El Chile que vino después, con importantes mejoras materiales para los más desposeídos, no fue gracias al modelo neoliberal, sino a pesar de este. No fueron las medidas económicas impuestas por los economistas cómplices de la dictadura las que hicieron avanzar al país (precariamente también) hacia un futuro mejor, sino la labor del Estado chileno combatiendo la pobreza. Fue el Estado, no la empresa privada, el ente que, con todas sus limitaciones e ineficiencias, abordó los problemas estructurales del país y trató de resolverlos, financiando importantes programas sociales en salud, educación, vivienda, transporte público, y desarrollo social y cultural.
Fue el Estado, no el mercado, quien construyó viviendas sociales, escuelas públicas, consultorios y hospitales, y también las líneas del Metro de Santiago.
Fue el Estado, no los empresarios, el ente que comprendió que las desigualdades socioeconómicas de los 80 hacían imposible la (débil) democracia de los 90. Sin ese Estado la miseria de la dictadura habría persistido clavada como un puñal en cada una de las poblaciones de nuestro país, reproducida y fomentada por las medidas económicas promovidas por el dogma neoliberal de ese entonces. Chile no mejoró gracias a las políticas económicas neoliberales, sino en contra de ellas. El justamente cuestionado desarrollo económico no llegó a las poblaciones durante la dictadura, sino después de ella.
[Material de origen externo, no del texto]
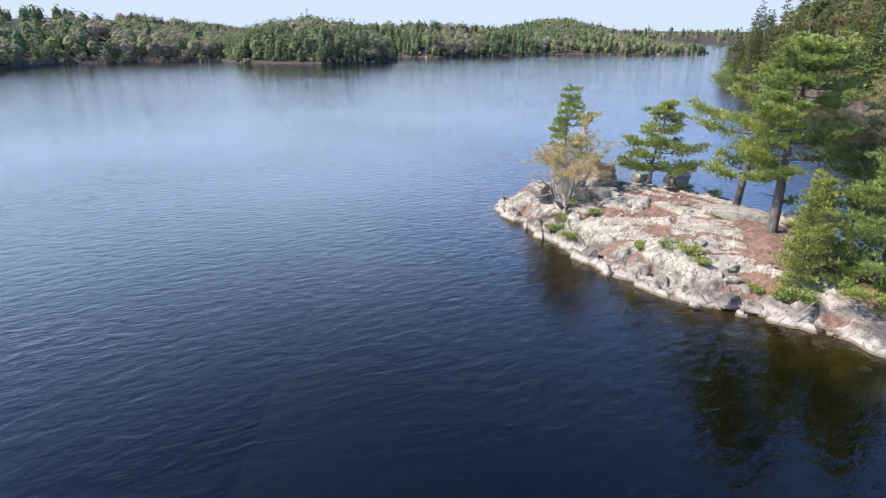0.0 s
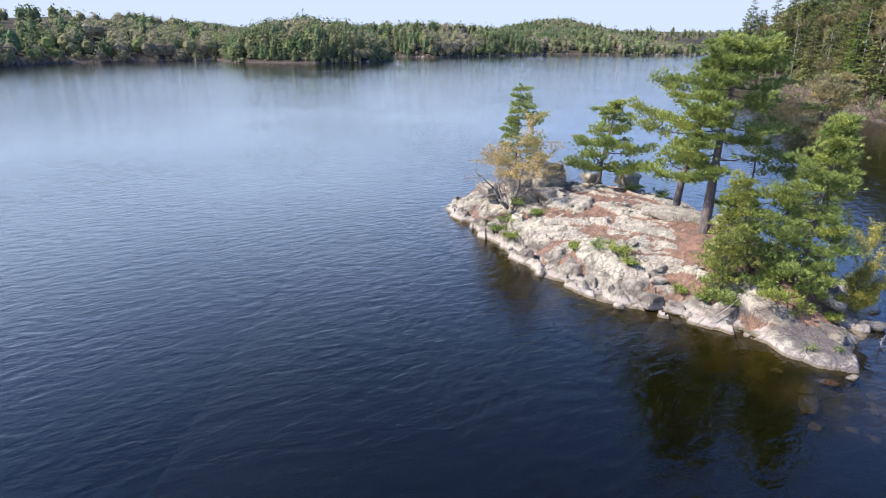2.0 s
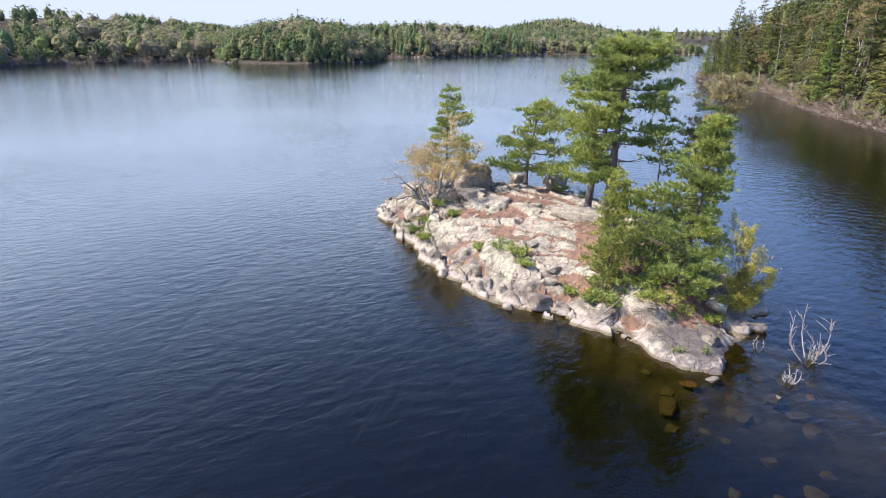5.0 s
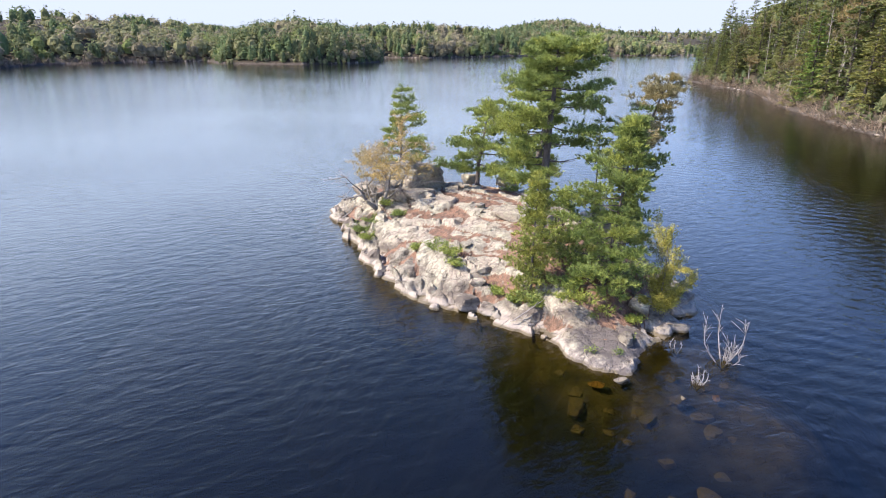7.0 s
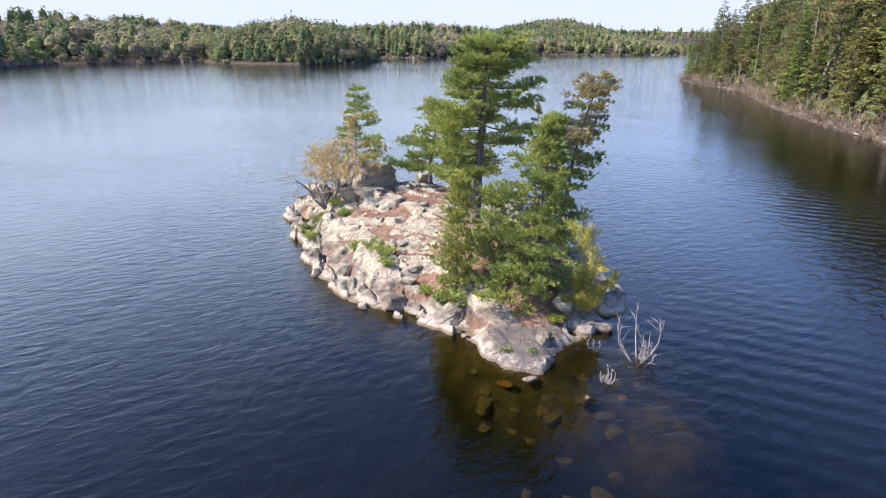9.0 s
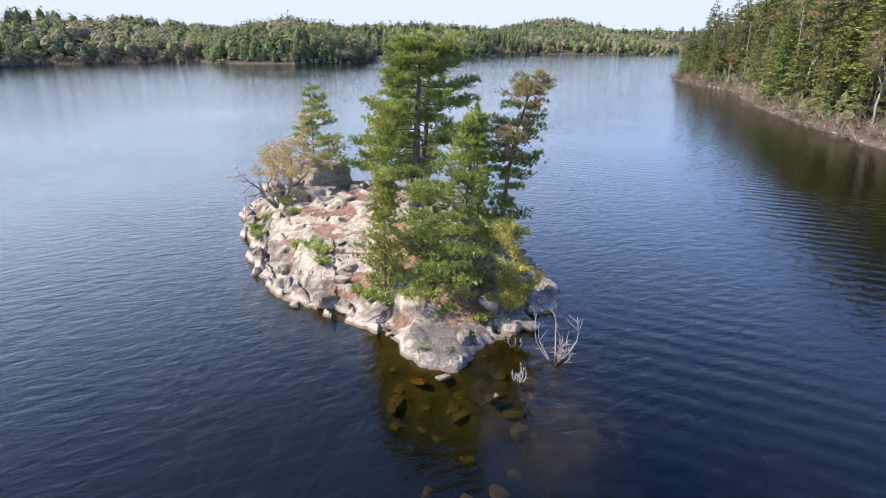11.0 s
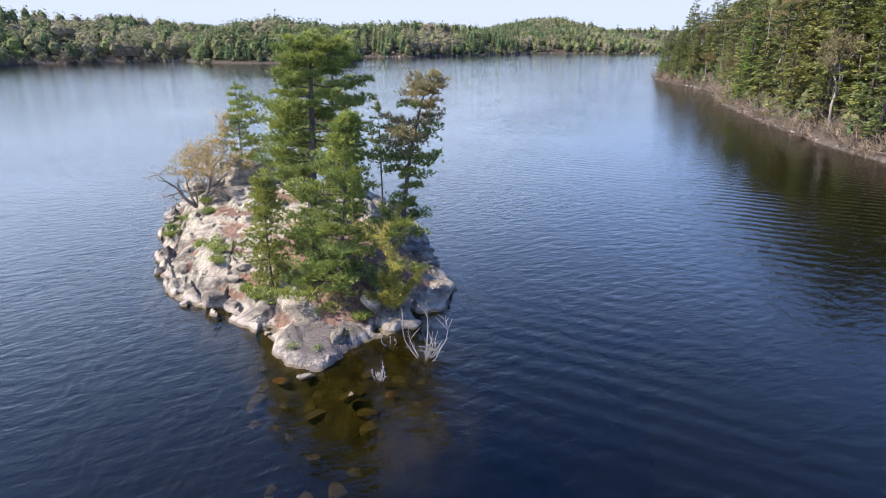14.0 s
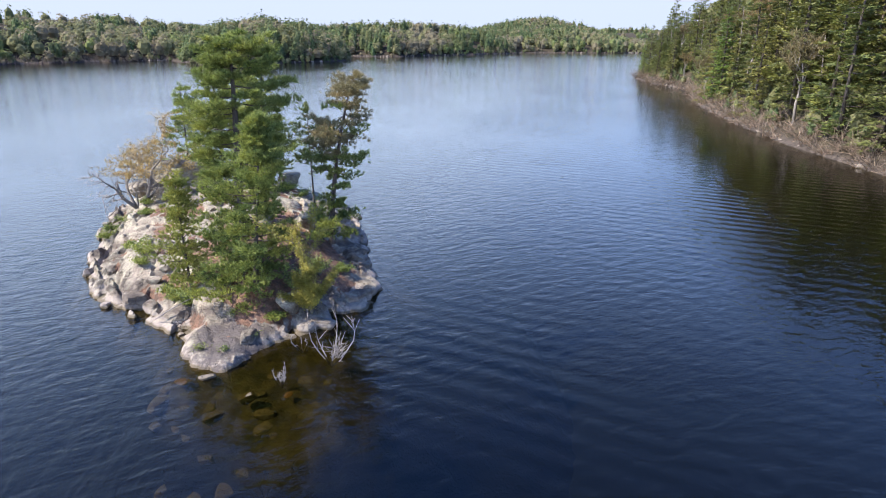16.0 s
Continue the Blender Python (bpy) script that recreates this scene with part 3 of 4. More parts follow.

Si Pinochet transformó el país, lo hizo para peor.
Lo curioso de todo esto es que se trata de un debate interno; inexistente a nivel internacional. En el extranjero, Pinochet es sinónimo de violaciones sistemáticas a los derechos humanos de chilenas y chilenos. Su nombre conjura la época más oscura de América Latina, llegando a ser el dictador más emblemático de la peor noche latinoamericana. El rechazo a su gobierno es incuestionable y el dictador permanece como un símbolo de las fuerzas antidemocráticas que acecharon a nuestra región.
Por eso sigue llamando la atención ese afán de algunos académicos e intelectuales obsesionados con rescatar un legado inexistente: la supuesta bonanza económica y la estabilidad política de la dictadura. Quizás sea porque nunca han genuinamente lamentado el asesinato de miles de compatriotas; y todos esos muertos no representan más que el costo necesario de todo proyecto que reclame orden y progreso.
Así y todo, fuera de Chile saben que Pinochet dividió aun más a una nación que ya estaba dividida. También saben de la pobreza que azotaba a más de la mitad del país durante su infame dictadura. Fuera de Chile su incuestionable “legado” son los miles de desaparecidos, las personas cobardemente torturadas, las familias destruidas.
A 50 años del golpe de Estado no hay triunfo o derrota electoral que pueda borrar los crímenes sociales, políticos, y económicos cometidos por Pinochet y sus cómplices militares y civiles.
Académico de la Facultad de Ciencias Sociales e Historia, Universidad Diego Portales.